Robotics, computer numerical control machines, and factory automation equipment all require precise position control (and, in many cases, precise speed control) from their servo drives in order to manufacture products correctly and maintain workflows.
Image used courtesy of Pixabay
Many aspects of an industrial drive are important to precise motion control, encompassing all three foundational subsystems of real-time control designs, from sensing to processing to actuation. In this article, I will discuss examples of enabling technologies for each subsystem.
It’s not possible to achieve precise motion control without precise position and speed sensing. Sensing can include motor shaft angular position and speed sensing or conveyor linear position and speed sensing. Designers often implement incremental optical encoders, which have anywhere between a few hundred to a thousand slots per revolution, in order to sense position and speed. These encoders typically interface to a microcontroller (MCU) through quadrature encoded pulses (QEPs) and thus require QEP interface capabilities.
Figure 1. An absolute encoder interfaced to a TI control MCU. Image used courtesy of Bodo’s Power Systems [PDF]
Figure 2. An MCU for an industrial drive. Image used courtesy of Bodo’s Power Systems [PDF]
Significantly higher-precision absolute encoders typically have a much higher count of slots per revolution and are precision mounted to provide the absolute angular position. The sensed position is converted to a digital representation and encoded per standard protocols. Examples of such protocols are the T-format by Tamagawa and Bidirectional Serial Synchronous (BiSS) C by iC-Haus GmbH. Until recently, you would have needed field-programmable gate arrays (FPGAs) to interface to such encoders, but it’s now becoming common for MCUs to have the same capability, as shown in Figure 1. Since the T-format and BiSS C protocols are typically not the same as what’s supported by popular communication ports or interfaces like serial peripheral interface (SPI), universal asynchronous receiver transmitter (UART), or controller area network (CAN), found on most MCUs, they often require customizable logic blocks or proprietary processing units.

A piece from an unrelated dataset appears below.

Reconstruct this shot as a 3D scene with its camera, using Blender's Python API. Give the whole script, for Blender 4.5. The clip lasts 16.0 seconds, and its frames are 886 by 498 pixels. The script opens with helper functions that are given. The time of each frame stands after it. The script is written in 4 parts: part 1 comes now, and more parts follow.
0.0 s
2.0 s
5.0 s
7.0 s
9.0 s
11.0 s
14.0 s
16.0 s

Absolute encoders can also be based on electromagnetic- or resolver-like circuits, requiring accurate measurement of electrical sinusoidal signals. Therefore, precision operational amplifiers and voltage references are also important. Precision motor current and voltage sensing are always required for motor and motion control, particularly when adopting sensorless control. Inline and inverter leg low-side sensing using isolated or non-isolated amplifiers and drivers with integrated low-side current sensing are popular solutions.

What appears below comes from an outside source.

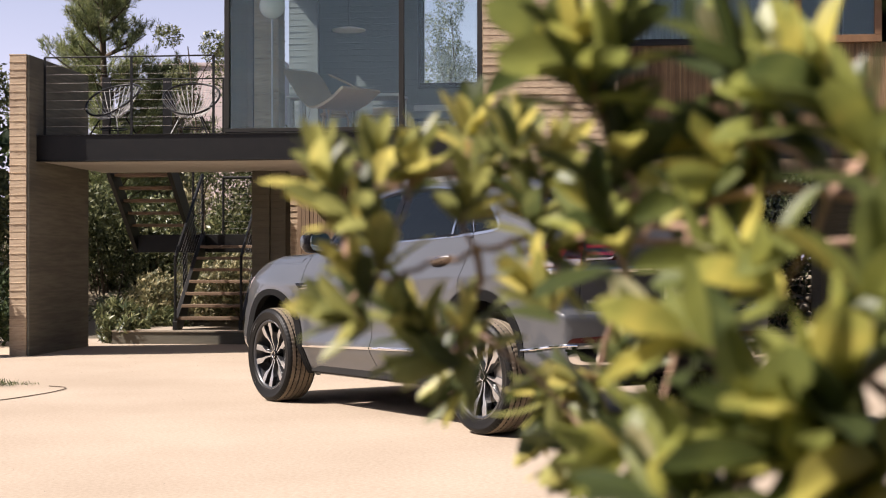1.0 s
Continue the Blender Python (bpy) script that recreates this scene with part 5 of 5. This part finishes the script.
def shrub(label, foot, branches, whorls, mat, seed, length=0.066, per=9, wide=0.20, spread=1.0, thick=0.0036, shoots=True, face=None):
    """A shrub: stem from the ground, branches, and twigs that end in whorls of leaves. whorls: place and the way they point,
    in degrees up from +x; each leaf is a piece."""
    rng = random.Random(seed)
    t = thing("shrub", label, "shrub", "shrubs in the foreground", at=pose(*foot))
    base, fork = Vector(foot), Vector(branches[0][0])
    bm = bmesh.new()
    tube(bm, [p - base for p in (base - Vector((0, 0, 0.03)), base.lerp(fork, 0.35) + Vector((0.02, 0.01, 0)), base.lerp(fork, 0.7) - Vector((0.015, 0, 0)), fork)], 0.018, 8, 0.009)
    part("stem", bm, BARK, t, smooth=True)
    nodes = []
    for line in branches:
        pts = [Vector(p) + Vector((rng.uniform(-.004, .004), rng.uniform(-.004, .004), rng.uniform(-.004, .004))) for p in curve(line, 4)]
        if line is not branches[0]:
            near = min([fork] + nodes, key=lambda q: (q - pts[1]).length)
            pts = [near, near.lerp(pts[1], 0.5)] + pts[1:]
        nodes += pts[2:]
        bm = bmesh.new()
        part("branch", tube(bm, [p - base for p in pts], thick * 1.5, 8, thick * 0.7), TWIG, t, smooth=True)
    kinds = [leaf_mesh(seed * 10 + k, mat, length, wide) for k in range(9)]
    dry = leaf_mesh(seed * 10 + 9, DRY_SHRUB_LEAF, min(0.052, length * 0.75), wide * 0.42)
    bud = leaf_mesh(seed * 10 + 8, SHOOT, length * 0.42, wide * 0.9)
    def leaf(mesh, at, d, up, scale, name="leaf"):
        ob = new(name, mesh)
        ob.parent = t
        ob.matrix_local = Matrix.Translation(-base) @ aim(at, d, up, scale)
    for x, y, z, way in whorls:
        tip = Vector((x, y, z))
        out = Vector((math.cos(radians(way)), rng.uniform(-0.45, 0.25), math.sin(radians(way)))).normalized()
        root = min(nodes, key=lambda q: (q - tip + out * length * 0.6).length)
        mid = root.lerp(tip, 0.55) - out * length * 0.25 + Vector((rng.uniform(-.006, .006), rng.uniform(-.006, .006), rng.uniform(-.006, .006)))
        bm = bmesh.new()
        tube(bm, [p - base for p in (root, root.lerp(mid, 0.5), mid, tip - out * length * 0.4, tip)], thick, 7, thick * 0.5)
        part("twig", bm, TWIG, t, smooth=True)
        side_v = out.orthogonal().normalized()
        n = per + rng.randint(-1, 2)
        for k in range(n):
            f = k / n
            ring = Matrix.Rotation(math.tau * (k * 0.382 + rng.uniform(-0.05, 0.05)), 3, out) @ side_v
            tilt = radians((16 + 66 * f + rng.uniform(-8, 8)) * spread)
            d = out * math.cos(tilt) + ring * math.sin(tilt)
            leaf(rng.choice(kinds), tip - out * length * (0.05 + 0.55 * f), d, face or out * math.sin(tilt) - ring * math.cos(tilt) + Vector((rng.uniform(-.3, .3), rng.uniform(-.3, .3), 0.25)), rng.uniform(0.70, 1.10) * (0.8 + 0.25 * f))
        # scattered leaves lower on the twig
        for _ in range(2):
            d = (out * 0.4 + Vector((rng.uniform(-1, 1), rng.uniform(-1, 1), rng.uniform(-0.7, 0.8)))).normalized()
            leaf(rng.choice(kinds), mid.lerp(tip, rng.uniform(0.0, 0.6)), d, Vector((rng.uniform(-.6, .6), -0.3, 1)), rng.uniform(0.6, 0.95))
        if shoots and rng.random() < 0.55:
            for k in range(2):
                leaf(bud, tip, (out + Vector((rng.uniform(-.3, .3), rng.uniform(-.3, .3), rng.uniform(-.2, .3)))).normalized(), Vector((rng.uniform(-1, 1), -1, 0.4)), rng.uniform(0.8, 1.2), "shoot")
        if shoots and rng.random() < 0.25:
            leaf(dry, mid.lerp(tip, 0.7), Vector((rng.uniform(-.9, .1), rng.uniform(-.4, .2), rng.uniform(-1.0, -0.3))).normalized(), Vector((-0.5, -0.8, 0.3)), rng.uniform(0.5, 0.8), "dry_leaf")
    return t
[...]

The execution of motion control profiles and algorithms in a precise motion control system requires MCUs with high computational power. In order to deliver the necessary precision and accuracy, such MCUs are typically 32 bits in word length, with native 64-bit floating-point support. Because algorithms heavily rely on trigonometric, logarithm, and exponential math, many MCUs have hardware accelerators.
Given the number of motion axes controlled or the number of control loops, designers frequently adopt a multiple central processing unit (CPU) architecture or parallel, CPU-like accelerators. Additional supervisory and communication tasks can also be a good reason to implement multiple CPUs.

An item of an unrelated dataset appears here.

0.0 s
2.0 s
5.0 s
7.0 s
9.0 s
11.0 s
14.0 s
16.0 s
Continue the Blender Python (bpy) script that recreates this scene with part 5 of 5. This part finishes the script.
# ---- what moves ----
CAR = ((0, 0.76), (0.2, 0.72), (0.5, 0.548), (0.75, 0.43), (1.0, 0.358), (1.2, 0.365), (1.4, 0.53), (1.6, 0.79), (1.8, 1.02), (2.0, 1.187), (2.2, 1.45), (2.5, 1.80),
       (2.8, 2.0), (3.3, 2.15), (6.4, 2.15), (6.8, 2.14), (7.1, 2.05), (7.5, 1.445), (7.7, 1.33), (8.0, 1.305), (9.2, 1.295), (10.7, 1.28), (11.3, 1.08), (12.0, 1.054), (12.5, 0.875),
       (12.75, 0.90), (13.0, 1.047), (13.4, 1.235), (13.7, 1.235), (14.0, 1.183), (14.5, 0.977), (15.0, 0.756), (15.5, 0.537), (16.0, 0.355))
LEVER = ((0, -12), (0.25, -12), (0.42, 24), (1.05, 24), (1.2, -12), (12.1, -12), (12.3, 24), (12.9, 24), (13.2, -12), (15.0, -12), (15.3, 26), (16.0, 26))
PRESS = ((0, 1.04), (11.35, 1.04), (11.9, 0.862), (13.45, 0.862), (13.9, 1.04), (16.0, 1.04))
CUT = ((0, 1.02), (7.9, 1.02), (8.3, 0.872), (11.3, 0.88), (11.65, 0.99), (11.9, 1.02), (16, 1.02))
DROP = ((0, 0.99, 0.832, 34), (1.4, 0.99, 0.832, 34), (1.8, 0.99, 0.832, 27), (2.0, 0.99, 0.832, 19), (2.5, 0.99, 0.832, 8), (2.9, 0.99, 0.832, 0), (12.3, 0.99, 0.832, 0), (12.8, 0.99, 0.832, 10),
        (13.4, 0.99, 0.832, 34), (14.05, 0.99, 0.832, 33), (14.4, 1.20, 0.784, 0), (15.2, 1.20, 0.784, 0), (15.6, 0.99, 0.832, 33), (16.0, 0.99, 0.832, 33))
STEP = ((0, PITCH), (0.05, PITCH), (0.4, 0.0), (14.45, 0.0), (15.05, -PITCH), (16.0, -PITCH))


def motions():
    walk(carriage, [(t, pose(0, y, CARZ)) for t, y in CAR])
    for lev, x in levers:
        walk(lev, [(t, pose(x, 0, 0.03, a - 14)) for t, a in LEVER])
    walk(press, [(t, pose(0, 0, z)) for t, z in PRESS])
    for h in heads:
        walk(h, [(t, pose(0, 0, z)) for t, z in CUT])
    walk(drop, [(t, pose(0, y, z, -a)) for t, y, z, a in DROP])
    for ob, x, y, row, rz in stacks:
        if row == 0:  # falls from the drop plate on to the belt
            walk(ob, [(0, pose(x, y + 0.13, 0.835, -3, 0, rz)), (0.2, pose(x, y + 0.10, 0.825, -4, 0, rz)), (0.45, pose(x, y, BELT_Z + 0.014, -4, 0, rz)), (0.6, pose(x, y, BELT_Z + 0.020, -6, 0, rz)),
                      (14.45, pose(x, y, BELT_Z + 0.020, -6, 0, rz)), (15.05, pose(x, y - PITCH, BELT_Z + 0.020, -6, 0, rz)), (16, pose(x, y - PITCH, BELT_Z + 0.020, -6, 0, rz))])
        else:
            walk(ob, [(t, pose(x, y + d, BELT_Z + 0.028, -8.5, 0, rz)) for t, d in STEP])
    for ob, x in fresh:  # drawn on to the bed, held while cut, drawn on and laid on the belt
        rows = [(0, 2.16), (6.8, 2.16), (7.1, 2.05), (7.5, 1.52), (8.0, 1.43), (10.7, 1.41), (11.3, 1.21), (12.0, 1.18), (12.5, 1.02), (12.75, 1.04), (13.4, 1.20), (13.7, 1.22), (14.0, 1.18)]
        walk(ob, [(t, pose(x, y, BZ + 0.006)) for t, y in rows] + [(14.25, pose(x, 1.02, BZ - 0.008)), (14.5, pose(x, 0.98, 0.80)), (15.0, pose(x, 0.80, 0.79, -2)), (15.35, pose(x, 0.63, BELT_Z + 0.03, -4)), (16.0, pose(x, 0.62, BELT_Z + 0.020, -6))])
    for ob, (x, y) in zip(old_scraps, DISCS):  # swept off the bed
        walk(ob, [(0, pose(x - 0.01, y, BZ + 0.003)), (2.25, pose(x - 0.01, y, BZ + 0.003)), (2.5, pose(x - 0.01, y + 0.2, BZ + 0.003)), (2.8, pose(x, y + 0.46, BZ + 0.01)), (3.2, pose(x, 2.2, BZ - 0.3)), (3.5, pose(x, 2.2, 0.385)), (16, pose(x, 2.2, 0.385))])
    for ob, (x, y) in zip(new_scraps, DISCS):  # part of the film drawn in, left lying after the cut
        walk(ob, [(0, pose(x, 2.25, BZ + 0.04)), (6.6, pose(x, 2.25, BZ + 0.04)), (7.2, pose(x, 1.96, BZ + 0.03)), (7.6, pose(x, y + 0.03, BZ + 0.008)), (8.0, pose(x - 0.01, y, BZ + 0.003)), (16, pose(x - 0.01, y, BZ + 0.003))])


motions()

Being a real-time control application, the total latency of the whole signal chain – from the collection of current, voltage, position, and speed measurements to the updating of control outputs – directly affects the control performance, which can, in turn, impact precision. Some MCUs have on-chip analog comparators to directly generate control actions, greatly reducing latency and CPU burdens. Fast interrupt response and context saving and restore are also important.
Just having high processing power is not enough. Motion control MCUs must also have common control peripherals such as 12- and 16-bit analog-to-digital converters, QEP interfaces, high-resolution edge and pulse capture, and pulse-width modulated (PWM) outputs. The ability to implement custom logic and timing sequences is also a requirement.
To help designers get started and tune their designs faster, MCU and motor-driver vendors provide motor and motion control algorithms, including core algorithms such as sensorless observers and software libraries and full control code with GUI configurability.
Figure 2 is a conceptual illustration of a control MCU for an industrial drive.
Delivering the intended control action requires power devices and drivers, typically in the form of PWM, with the duty ratio representing the action. It’s important to precisely control the PWM pulses, which means that drivers must deliver the necessary drive strength with minimal timing skew; power devices must turn on and off at the exact intended time. Such drivers are widely available today, with additional features such as overcurrent and overtemperature protection. The latest wide-bandgap power devices can ensure fast and precise turn-on and turn-off timing. The fast switching speed and low switching loss of wide-bandgap devices also allow fast control loop speeds for increased stability and performance.
In addition to precision, many applications require compact motor control designs, necessitating drivers with integrated current sensing and power modules.
Precision motion control is critical for industrial drives. Technological solutions encompassing all three fundamental subsystems of a real-time control design, from sensing to processing to actuation, are employed to enable precision motion control.